- [What is needed]: Starting from the line that contains "4. This part finishes the script.", copy every line exactly until the line that contains "return np.column_stack([P_, land(P_[:, 0], P_[:, 1])", which is also included.

--- start of Records shown ---

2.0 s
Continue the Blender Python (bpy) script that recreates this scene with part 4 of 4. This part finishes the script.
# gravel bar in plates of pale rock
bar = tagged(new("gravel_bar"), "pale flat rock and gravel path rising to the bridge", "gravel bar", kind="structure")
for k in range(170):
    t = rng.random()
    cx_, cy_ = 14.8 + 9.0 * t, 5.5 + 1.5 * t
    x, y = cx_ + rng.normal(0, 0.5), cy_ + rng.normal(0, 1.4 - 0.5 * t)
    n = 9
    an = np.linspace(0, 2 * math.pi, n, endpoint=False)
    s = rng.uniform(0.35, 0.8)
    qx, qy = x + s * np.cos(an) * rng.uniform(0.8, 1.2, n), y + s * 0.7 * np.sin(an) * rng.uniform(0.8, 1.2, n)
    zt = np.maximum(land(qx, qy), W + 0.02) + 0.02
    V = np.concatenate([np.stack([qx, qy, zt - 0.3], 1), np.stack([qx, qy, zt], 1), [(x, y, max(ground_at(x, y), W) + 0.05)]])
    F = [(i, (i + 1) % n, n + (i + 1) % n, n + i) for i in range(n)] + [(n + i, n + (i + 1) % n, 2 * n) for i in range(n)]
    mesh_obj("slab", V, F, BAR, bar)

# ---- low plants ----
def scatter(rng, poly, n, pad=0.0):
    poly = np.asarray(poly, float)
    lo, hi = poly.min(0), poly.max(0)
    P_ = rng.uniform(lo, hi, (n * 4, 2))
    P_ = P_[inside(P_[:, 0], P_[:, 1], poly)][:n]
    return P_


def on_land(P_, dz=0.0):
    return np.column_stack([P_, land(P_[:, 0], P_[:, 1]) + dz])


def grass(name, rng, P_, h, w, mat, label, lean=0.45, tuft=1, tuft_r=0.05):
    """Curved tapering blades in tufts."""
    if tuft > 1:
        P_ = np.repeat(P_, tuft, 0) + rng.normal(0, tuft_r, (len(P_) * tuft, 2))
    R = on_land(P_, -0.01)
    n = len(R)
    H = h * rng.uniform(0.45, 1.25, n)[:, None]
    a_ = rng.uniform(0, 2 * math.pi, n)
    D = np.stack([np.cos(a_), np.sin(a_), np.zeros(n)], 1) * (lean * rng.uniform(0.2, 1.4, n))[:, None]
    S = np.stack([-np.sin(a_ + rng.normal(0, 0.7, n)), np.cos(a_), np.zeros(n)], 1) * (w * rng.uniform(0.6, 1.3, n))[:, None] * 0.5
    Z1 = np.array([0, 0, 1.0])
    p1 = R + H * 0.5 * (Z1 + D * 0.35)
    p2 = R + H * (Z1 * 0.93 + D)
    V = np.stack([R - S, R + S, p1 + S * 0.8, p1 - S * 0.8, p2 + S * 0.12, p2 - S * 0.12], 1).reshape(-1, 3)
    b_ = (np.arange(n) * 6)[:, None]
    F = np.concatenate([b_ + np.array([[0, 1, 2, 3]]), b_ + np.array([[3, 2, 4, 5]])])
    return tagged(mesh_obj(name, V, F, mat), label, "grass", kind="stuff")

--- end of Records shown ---
--- start of Records shown ---

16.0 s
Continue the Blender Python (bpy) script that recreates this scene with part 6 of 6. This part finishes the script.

--- end of Records shown ---

- [Output]:
Continue the Blender Python (bpy) script that recreates this scene with part 4 of 4. This part finishes the script.
# gravel bar in plates of pale rock
bar = tagged(new("gravel_bar"), "pale flat rock and gravel path rising to the bridge", "gravel bar", kind="structure")
for k in range(170):
    t = rng.random()
    cx_, cy_ = 14.8 + 9.0 * t, 5.5 + 1.5 * t
    x, y = cx_ + rng.normal(0, 0.5), cy_ + rng.normal(0, 1.4 - 0.5 * t)
    n = 9
    an = np.linspace(0, 2 * math.pi, n, endpoint=False)
    s = rng.uniform(0.35, 0.8)
    qx, qy = x + s * np.cos(an) * rng.uniform(0.8, 1.2, n), y + s * 0.7 * np.sin(an) * rng.uniform(0.8, 1.2, n)
    zt = np.maximum(land(qx, qy), W + 0.02) + 0.02
    V = np.concatenate([np.stack([qx, qy, zt - 0.3], 1), np.stack([qx, qy, zt], 1), [(x, y, max(ground_at(x, y), W) + 0.05)]])
    F = [(i, (i + 1) % n, n + (i + 1) % n, n + i) for i in range(n)] + [(n + i, n + (i + 1) % n, 2 * n) for i in range(n)]
    mesh_obj("slab", V, F, BAR, bar)

# ---- low plants ----
def scatter(rng, poly, n, pad=0.0):
    poly = np.asarray(poly, float)
    lo, hi = poly.min(0), poly.max(0)
    P_ = rng.uniform(lo, hi, (n * 4, 2))
    P_ = P_[inside(P_[:, 0], P_[:, 1], poly)][:n]
    return P_


def on_land(P_, dz=0.0):
    return np.column_stack([P_, land(P_[:, 0], P_[:, 1]) + dz])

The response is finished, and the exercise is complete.